Habíamos rellenado las cantimploras con la fresca agua que bajaba del deshielo desde el Pirineo en el barranco de los leones, que malgastamos para refrescar la gorra y la boca a la espera de rellenarla con alguna exquisitez que cada cual imaginaba pedir en la terraza del bar. Fui dando cuenta de las frutas suculentas y algún dátil para aportar glucosa a los músculos que ya amenazaban de calambre.
Así ya afectados por la insolación, caminamos hacia la mítica “Arcadia” griega de la que se da cita en la obra cervantina y, como en la de Lope de Vega y otros afamados autores, esperábamos encontrarnos con gentes afables al cuidado de sus rebaños bajo la sombra de las encinas y robles que parecían sujetarse con sus garras a las agrietadas rocas. Para a continuación, sin demasiada demora mientras seguíamos conversando amigablemente, acabásemos siendo invitados a compartir con ellos un queso compangado con hogaza de pan recién sacada del horno.
El pueblo pertenece al término Gurp en el municipio de Talarm, por lo que sé gracias a la tecnología de hoy; en aquel momento carecíamos de ella, tanto como de la noción de su existencia futura.
Desde arriba, pudimos ver otros asentamientos por encima del campamento, que daban el aspecto de ser ruinas, posiblemente causadas por el motivo ya comentado.
En cuanto encubramos, nos dimos cuenta, por el silencio que había en los estrechos caminos y el estado de la mayoría de las edificaciones, que nada concordaba con la expectativa que nos habíamos formado, bien es cierto, por gracia o desgracia de los troleros que nos habían desinformado al respecto del pueblo.

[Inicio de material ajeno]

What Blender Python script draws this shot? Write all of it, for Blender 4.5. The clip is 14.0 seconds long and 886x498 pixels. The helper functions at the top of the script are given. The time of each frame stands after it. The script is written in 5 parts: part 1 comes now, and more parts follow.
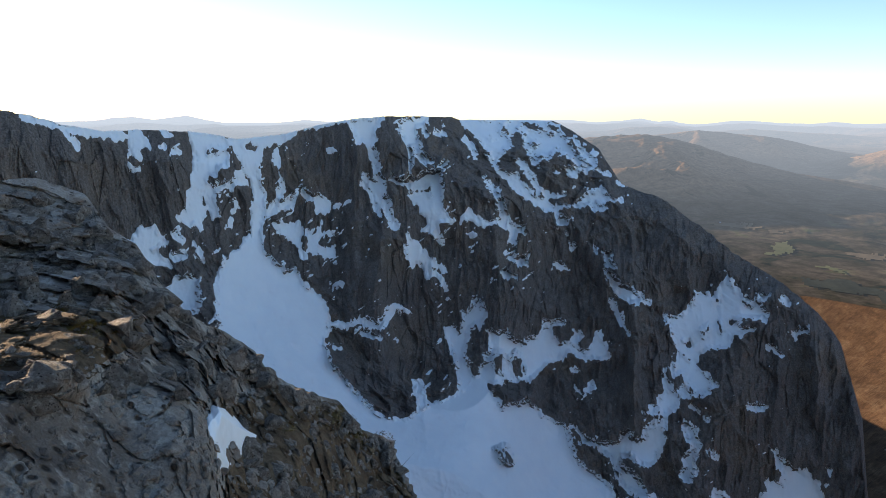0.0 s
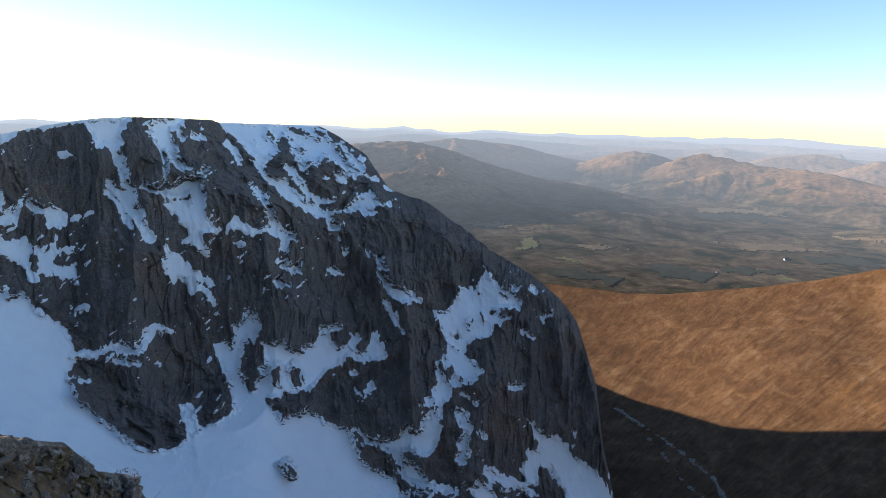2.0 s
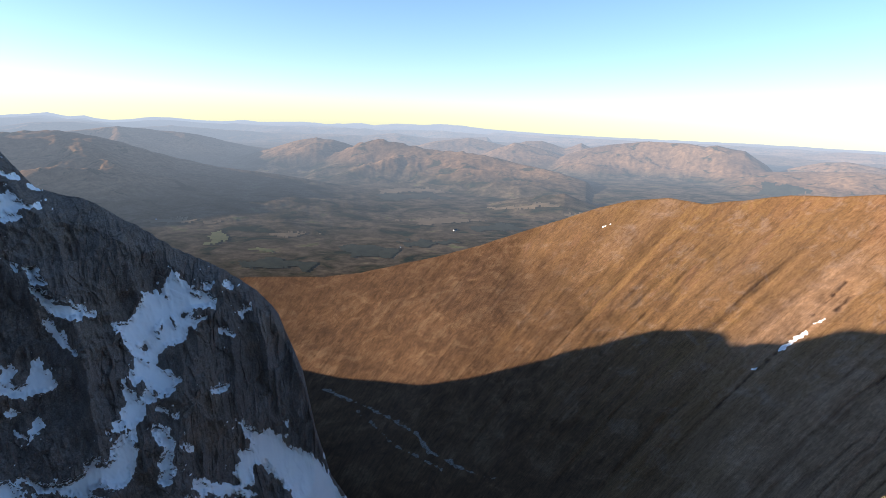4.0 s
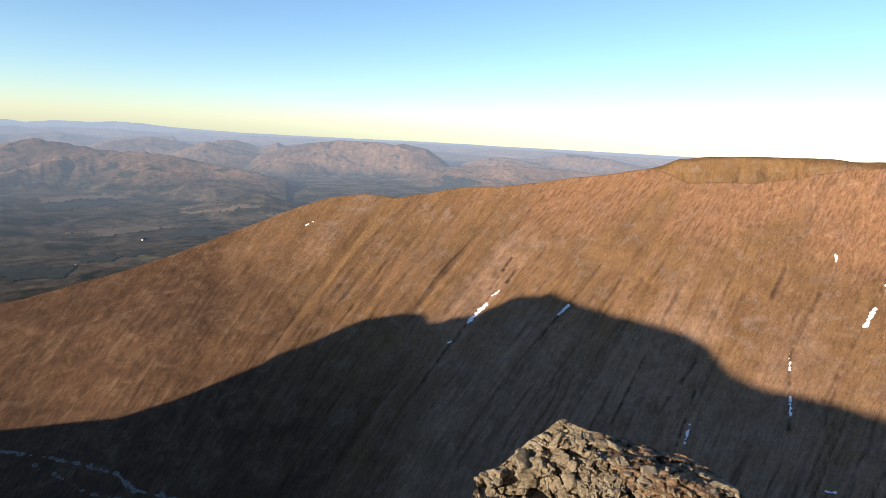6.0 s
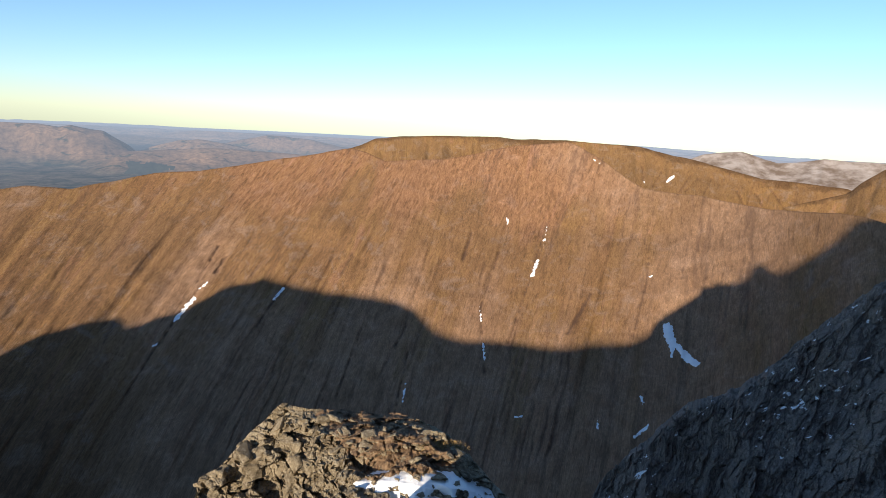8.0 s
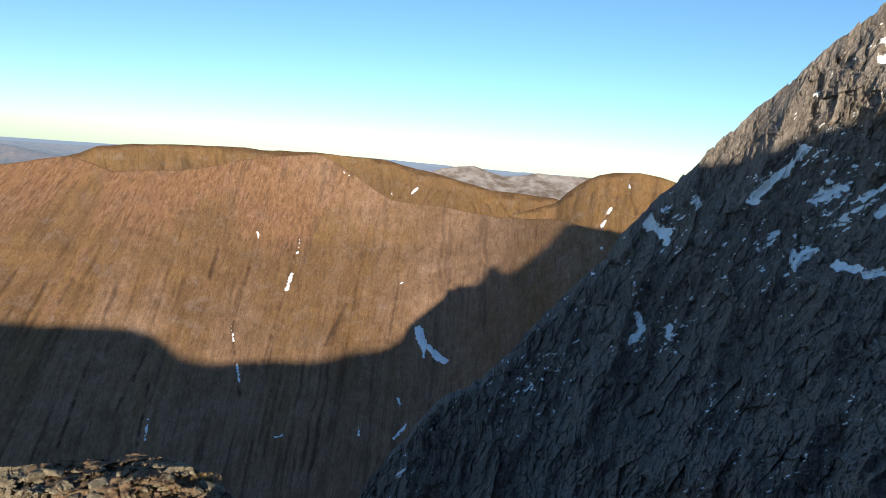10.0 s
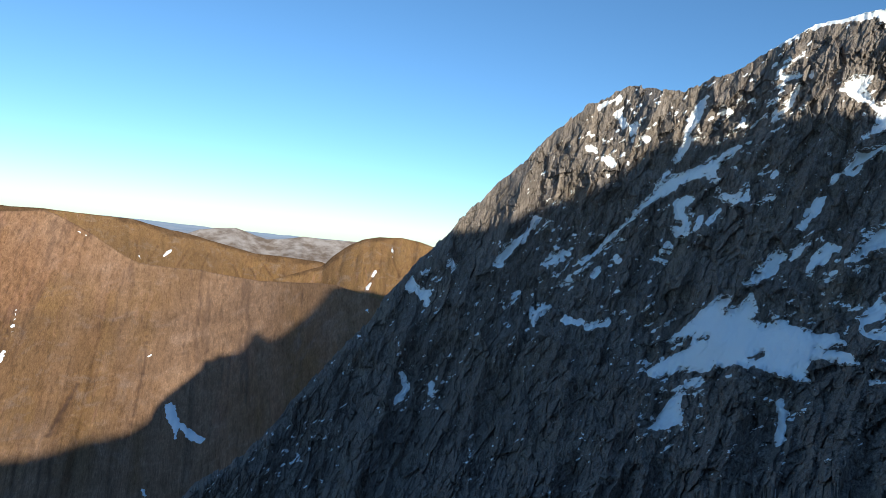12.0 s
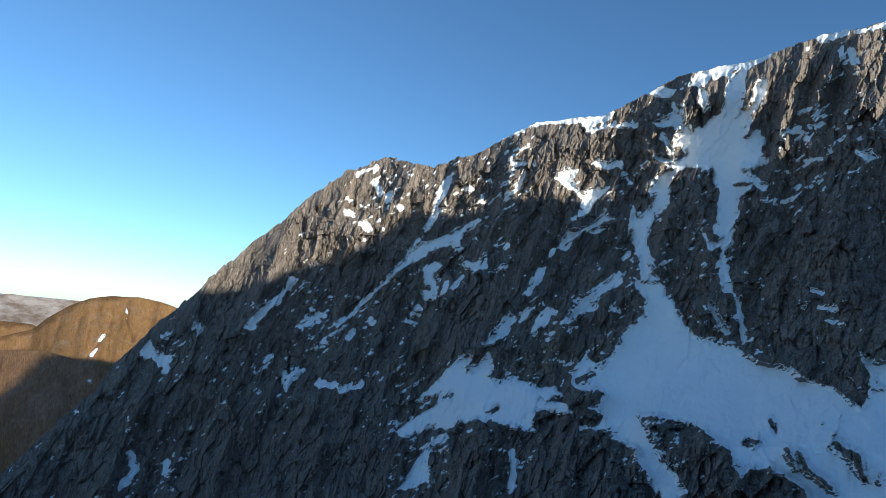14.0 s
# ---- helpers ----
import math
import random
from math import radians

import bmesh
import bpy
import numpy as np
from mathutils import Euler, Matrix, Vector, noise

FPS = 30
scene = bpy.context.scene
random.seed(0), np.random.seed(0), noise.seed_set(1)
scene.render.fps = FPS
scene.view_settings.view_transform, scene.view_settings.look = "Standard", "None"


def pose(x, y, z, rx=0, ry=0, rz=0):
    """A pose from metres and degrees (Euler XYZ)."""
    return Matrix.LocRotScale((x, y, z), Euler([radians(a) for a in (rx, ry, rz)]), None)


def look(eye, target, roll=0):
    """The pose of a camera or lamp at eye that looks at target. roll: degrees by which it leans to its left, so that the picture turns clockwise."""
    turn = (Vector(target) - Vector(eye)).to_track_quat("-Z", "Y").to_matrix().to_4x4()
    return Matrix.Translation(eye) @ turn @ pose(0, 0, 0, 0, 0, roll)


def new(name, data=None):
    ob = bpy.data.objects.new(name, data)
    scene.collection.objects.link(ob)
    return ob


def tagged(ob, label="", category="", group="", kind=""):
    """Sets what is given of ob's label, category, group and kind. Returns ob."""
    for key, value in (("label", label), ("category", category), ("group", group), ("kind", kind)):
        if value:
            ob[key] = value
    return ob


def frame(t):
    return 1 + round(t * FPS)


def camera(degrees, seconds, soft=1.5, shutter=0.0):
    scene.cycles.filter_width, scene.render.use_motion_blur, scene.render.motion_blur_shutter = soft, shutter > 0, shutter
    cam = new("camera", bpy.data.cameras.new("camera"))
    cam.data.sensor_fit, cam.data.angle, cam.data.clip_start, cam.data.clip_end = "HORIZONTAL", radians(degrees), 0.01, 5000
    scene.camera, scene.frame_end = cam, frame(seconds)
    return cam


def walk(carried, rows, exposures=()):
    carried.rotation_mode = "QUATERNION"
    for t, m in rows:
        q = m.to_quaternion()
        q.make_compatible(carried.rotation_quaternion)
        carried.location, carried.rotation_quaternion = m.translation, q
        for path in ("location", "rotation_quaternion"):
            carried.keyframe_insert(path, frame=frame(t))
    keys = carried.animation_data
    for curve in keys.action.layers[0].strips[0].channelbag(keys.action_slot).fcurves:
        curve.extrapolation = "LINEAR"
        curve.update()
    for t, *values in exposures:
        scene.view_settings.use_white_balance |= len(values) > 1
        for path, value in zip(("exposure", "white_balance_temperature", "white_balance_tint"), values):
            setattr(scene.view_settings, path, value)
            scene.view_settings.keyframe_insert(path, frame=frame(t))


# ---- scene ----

Por detrás del derruido castillo, vimos pasar una señora con la que quisimos charlar, pero que no respondió a nuestro saludo y desapareció por una de las callejas. Momentos después la vimos asomada al ventano de casa allegando la contraventana externa como quien previene la llegada del vendaval. No volvimos a verla en todo el tiempo que por allí estuvimos, el necesario para recorrer el pueblo sin encontrar ni un alma en pena con quien hablar. Por supuesto, tampoco dimos con una casa de comidas ni tasca tan siquiera que se le semejase, que con igual grado le hubiéramos dado aprecio con tal de que hubiese satisfecho nuestra bien entendida gula.

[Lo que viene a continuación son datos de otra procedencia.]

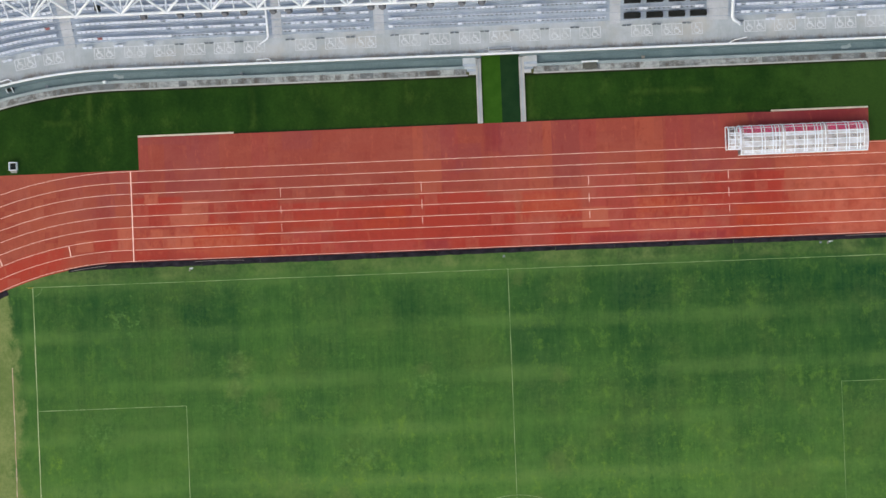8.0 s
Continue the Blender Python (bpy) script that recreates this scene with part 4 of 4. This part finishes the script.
REDS = {(0, -43.2), (2, -48.6), (1, -56.0), (3, -39.5)}
for row in range(ROWS):
    r = ROW_R + row * ROW_D + 0.22
    z = ZPL + (row + 1) * ROW_H
    s = -17.0
    while s < CX + 47.0:
        x = along(s, r)[0]
        s += 0.5
        if in_aisle(x, s - 0.5, r):
            continue
        desk = 13.2 < x < 22.5
        if desk and row in (0, 2):
            continue
        red = any(rr == row and abs(rx - x) < 0.25 for rr, rx in REDS)
        if seated(x, row, s):
            put_seat(s - 0.5, r, z, red)
        else:
            put_mount(s - 0.5, r + 0.02, z, 0.08)
            vs = box(bars, -0.25, 0.25, 0.10, 0.15, 0.20, 0.24)
            m = pose(*along(s - 0.5, r), z, 0, 0, math.degrees(turn_at(s - 0.5)))
            for v in vs:
                v.co = m @ v.co

tagged(part("seat_rows", rest_seats, "seat"), "rows of white plastic stadium seats", "seats", kind="stuff")
tagged(part("seat_bars", bars, "seat"), "thin pale bars of the missing seats", "bars", kind="stuff")
tagged(part("seat_brackets", mounts, "mount"), "dark empty seat brackets along the rows", "brackets", kind="stuff")

# black desks among the seats
for row in (0, 2):
    for x in (13.46, 15.88, 18.25, 20.58):
        r = ROW_R + row * ROW_D
        z = ZPL + (row + 1) * ROW_H
        ob = empty("press_desk", (x, r, z))
        bm = bmesh.new()
        soft_box(bm, 0.0, 1.79, 0.06, 0.62, 0.66, 0.72, 0.01)
        part("desk_top", bm, "black", ob)
        bm = bmesh.new()
        box(bm, 0.02, 1.77, 0.06, 0.10, 0.1, 0.655)
        part("front_panel", bm, "black", ob)
        for lx in (0.04, 1.69):
            bm = bmesh.new()
            box(bm, lx, lx + 0.06, 0.11, 0.58, 0.0, 0.655)
            part("leg", bm, "mount", ob)
        tagged(ob, "black topped desk between the white seats", "desk", group="desks in the stand")

# ---- white rails down the aisles, with bent feet ----
def aisle_rail(x, foot, thick):
    ob = empty("aisle_rail", (x, 0, 0))
    pts = [(foot * 1.0, 59.55, ZPL + 0.05), (foot * 0.75, 59.62, ZPL + 0.55), (foot * 0.1, 59.95, ZPL + 0.9)]
    for k in range(0, 10):
        pts.append((0, 60.2 + k * ROW_D, ZPL + 0.95 + max(0, k) * ROW_H))
    bm = bmesh.new()
    tube(bm, pts, thick, 10)
    part("rail", bm, "white_tube", ob)
    for k in range(1, 10, 2):
        r = ROW_R + k * ROW_D + 0.55
        z = ZPL + (k + 1) * ROW_H
        bm = bmesh.new()
        tube(bm, [(0, r, z), (0, r, z + 0.9)], 0.04, 6)
        part("rail_post", bm, "white_tube", ob)
    return tagged(ob, "thick white tube rail down the aisle", "rail", group="aisle rails")


aisle_rail(-25.0, -1, 0.11)
aisle_rail(25.1, 1, 0.17)


def parapet_loop(x, e, dy=0.0):
    bm = bmesh.new()
    tube(bm, [(x - 0.75 * e, 57.5 + dy * 1.16, 2.60), (x - 0.7 * e, 57.75 + dy * 1.16, 2.85), (x + 0.55 * e, 57.8 + dy * 0.9, 2.9), (x + 0.85 * e, 57.48 + dy * 0.84, 2.60)], 0.06, 6)
    tagged(part("rail_loop", bm, "white_tube"), "bent white tube on the parapet", "rail")


parapet_loop(-25.6, 1)
parapet_loop(-53.9, 1, -1.18)
bm = bmesh.new()
tube(bm, [(24.7, 57.48, 2.60), (25.2, 57.72, 2.85), (26.5, 57.95, 3.0)], 0.06, 6)
tagged(part("rail_loop", bm, "white_tube"), "bent white tube on the parapet", "rail")

# things in the gutter
frame_ob = empty("gutter_gate", (-54.0, 55.9, 0.05))
for x in (-0.3, 0.35):
    bm = bmesh.new()
    tube(bm, [(x, -0.3, 0.4), (x - 0.12, 0.35, 1.0), (x + 0.05, 0.75, 1.6)], 0.06, 6)
    part("bar", bm, "white_tube", frame_ob)
bm = bmesh.new()
soft_box(bm, -0.32, 0.33, -0.15, 0.4, 0.0, 0.6)
part("panel", bm, "black", frame_ob, "black panel")
bm = bmesh.new()
tube(bm, [(-0.3, -0.3, 0.4), (-0.3, -0.3, 0.0)], 0.05, 6)
part("leg", bm, "white_tube", frame_ob)
tagged(frame_ob, "small white barred gate with a dark panel in the gutter", "gate")

bm = bmesh.new()
rows = []
for j in range(4):
    rows.append([(-0.55 + 0.22 * i + 0.05 * math.sin(j * 2.1), -0.2 + 0.13 * j + 0.06 * math.sin(i * 1.7), 0.03 + 0.05 * abs(math.sin(i * 2.3 + j))) for i in range(6)])
strip(bm, rows)
rag = part("sheet_or_glint", bm, "blue_pale")
rag.matrix_world = pose(-42.05, 56.88, 0.06, 0, 0, -12)
tagged(rag, "crumpled pale blue plastic sheet in the gutter; its copy stands for a glint", "plastic sheet", group="plastic sheets")
# this copy is no sheet: its pale shape imitates a reflection on the gutter
copy_thing(rag, pose(37.9, 56.85, 0.06, 0, 0, 14))

bm = bmesh.new()
tube(bm, [(0, -0.55, 0.09), (0, 0.30, 0.10), (0, 0.36, 0.9)], 0.035, 6)
ob = part("drain_pipe", bm, "mount")
ob.matrix_world = pose(*along(-6.27, 56.95), 0, 0, 0, math.degrees(turn_at(-6.27)))
tagged(ob, "thin dark drain pipe across the painted gutter", "pipe")

meter = empty("meter_box", (9.8, 55.62, 0.28))
bm = bmesh.new()
soft_box(bm, -0.74, 0.76, 0.0, 0.60, 0.0, 0.5)
part("body", bm, "dark_box", meter)
bm = bmesh.new()
soft_box(bm, -0.90, 0.92, 0.63, 0.82, 0.2, 0.56)
part("lid", bm, "white", meter)
tagged(meter, "dark grey box with a white lid on the stone ledge", "box")
for x, m in ((-28.4, "mount"), (15.7, "grey"), (-50.0, "mount"), (-43.5, "white")):
    bm = bmesh.new()
    soft_box(bm, -0.16, 0.16, -0.14, 0.14, 0.0, 0.45)
    ob = part("wall_box", bm, m)
    ob.location = (*along(x + CX, 56.62 if m != "white" else 56.3), 0.06 if m != "white" else 0.48)
    tagged(ob, "small box standing in the painted gutter", "box")

# ---- roof truss over the stand ----
truss = empty("roof_truss", (0, 60.15, 20.0))
NODE = 4.34
N0, N1 = -7, 24
X0 = -45.28


def tp(k, chord):
    y, z = {"a": (0.0, 0.0), "b": (1.5, 2.0), "c": (3.1, 0.6)}[chord]
    return (X0 + k * NODE, y, z)


for c, r in (("a", 0.15), ("b", 0.13), ("c", 0.13)):
    bm = bmesh.new()
    tube(bm, [tp(N0, c), tp(N1, c)], r, 10)
    part("chord", bm, "white_tube", truss)
for k in range(N0, N1 + 1):
    webs = [("a", k, "c", k), ("a", k + 0.5, "b", k + 0.5)]
    for e in (-0.5, 0.5):
        webs += [("a", k, "b", k + e), ("b", k + e, "c", k)]
    if k % 2 == 0:
        webs += [("a", k, "c", k - 1), ("a", k, "c", k + 1), ("a", k, "c", k - 0.42), ("a", k, "c", k + 0.42)]
    for c0, k0, c1, k1 in webs:
        if not N0 <= k1 <= N1:
            continue
        bm = bmesh.new()
        tube(bm, [tp(k0, c0), tp(k1, c1)], 0.125 if c1 == "b" and k0 != k1 else 0.09 if k0 == k else 0.06, 6)
        part("web", bm, "white_tube", truss)
for k in range(N0 + 1, N1, 4):
    bm = bmesh.new()
    x = X0 + k * NODE
    tube(bm, [(x, 3.1, 0.6), (x, 9.7, 1.6)], 0.14, 8)
    part("rafter", bm, "white_tube", truss)
    bm = bmesh.new()
    tube(bm, [(x, 9.7, 1.6), (x, 9.7, -20.0)], 0.28, 12)
    part("column", bm, "white_tube", truss)
bm = bmesh.new()
xa, xb = X0 + N0 * NODE, X0 + N1 * NODE
strip(bm, [[(xa, 3.3, 0.9), (xb, 3.3, 0.9)], [(xa, 10.4, 1.95), (xb, 10.4, 1.95)], [(xa, 10.4, 1.87), (xb, 10.4, 1.87)], [(xa, 3.3, 0.82), (xb, 3.3, 0.82)]])
part("roof_sheet", bm, "roof", truss)
tagged(truss, "white steel tube truss along the stand's roof edge", "roof truss")


def floodlight(x, big=1.0):
    ob = empty("floodlight", (x, 59.86, 19.72))
    bm = bmesh.new()
    bmesh.ops.create_cone(bm, cap_ends=True, segments=14, radius1=0.40 * big, radius2=0.22 * big, depth=0.42, matrix=pose(0, 0, 0, 38, 0, 0))
    housing = part("housing", bm, "lamp", ob)
    bm = bmesh.new()
    bmesh.ops.create_cone(bm, cap_ends=True, segments=14, radius1=0.33 * big, radius2=0.33 * big, depth=0.02, matrix=pose(0, 0, 0, 38, 0, 0) @ Matrix.Translation((0, 0, -0.225)))
    part("lens", bm, "grey", housing, "grey glass front")
    bm = bmesh.new()
    tube(bm, [(-0.40, 0, 0.02), (-0.40, 0.26, 0.28), (0.40, 0.26, 0.28), (0.40, 0, 0.02)], 0.03, 6)
    part("bracket", bm, "white_tube", ob)
    return tagged(ob, "round dark floodlight on the white truss", "floodlight", group="floodlights on the truss")


for d in (253, 318, 350, 397, 430, 482, 510, 565, 595, 655, 675, 730, 760, 815, 850):
    floodlight(-48.27 + 0.0543 * d)

speaker = empty("loudspeaker", (-39.0, 60.9, 19.6))
bm = bmesh.new()
soft_box(bm, -0.2, 0.2, -0.25, 0.25, -0.5, 0.4, 0.05)
cabinet = part("cabinet", bm, "black", speaker)
bm = bmesh.new()
soft_box(bm, -0.17, 0.17, -0.275, -0.252, -0.44, 0.33, 0.005)
part("grille", bm, "mount", cabinet, "dark grey grille")
bm = bmesh.new()
tube(bm, [(0, 0, 0.4), (0.1, 0.2, 1.7)], 0.04, 6)
part("hanger", bm, "mount", speaker)
tagged(speaker, "black loudspeaker hung in the white truss", "loudspeaker")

Dimos con la pequeña iglesia. Cerca de ella, había un huerto cerrado con verja y portilla igualmente de forja, como las cruces de las tumbas que en él había sin dejar un hueco en que alojar otra más. En los rótulos de las cruces, algunos repasados recientemente con purpurina, se podían leer los nombres y las dos fechas, que al restarlas se podía comprobar los pocos años de sus ocupantes. En la mayor parte de ellas, la última de las dos fechas eran coincidentes, entorno a los tres años de la contienda civil.
De alguna forma, a poco que reflexioné sobre ello llegué a comprender la actitud de la señora al vernos merodear por allí y la justifiqué ante mis compañeros, mientras, sentados bajo un viejo acebuche, compartíamos las viandas que entre todos habíamos subido.
Por no ser menos, quedamos en gastarle la misma “putada” a otros, pues realmente había sido del todo interesante como experiencia del camino, además de hacernos callo para soportar otras experiencias futuras a que estuvimos expuestos.
– La mili, es eso, – me dijo mi padre, veintinueve quintas anteriores a la mía, que hubo de pasar por situaciones peores, durante seis años y medio y desde los dieciocho años a los veinticinco.
En sus verdosos ojos, no obstante, cuando lo narraba aparecía un pequeño rayo de luz en el atardecer del día.
Y yo le escuchaba atentamente repetir la historia desde niño. Nunca me pareció tiempo perdido.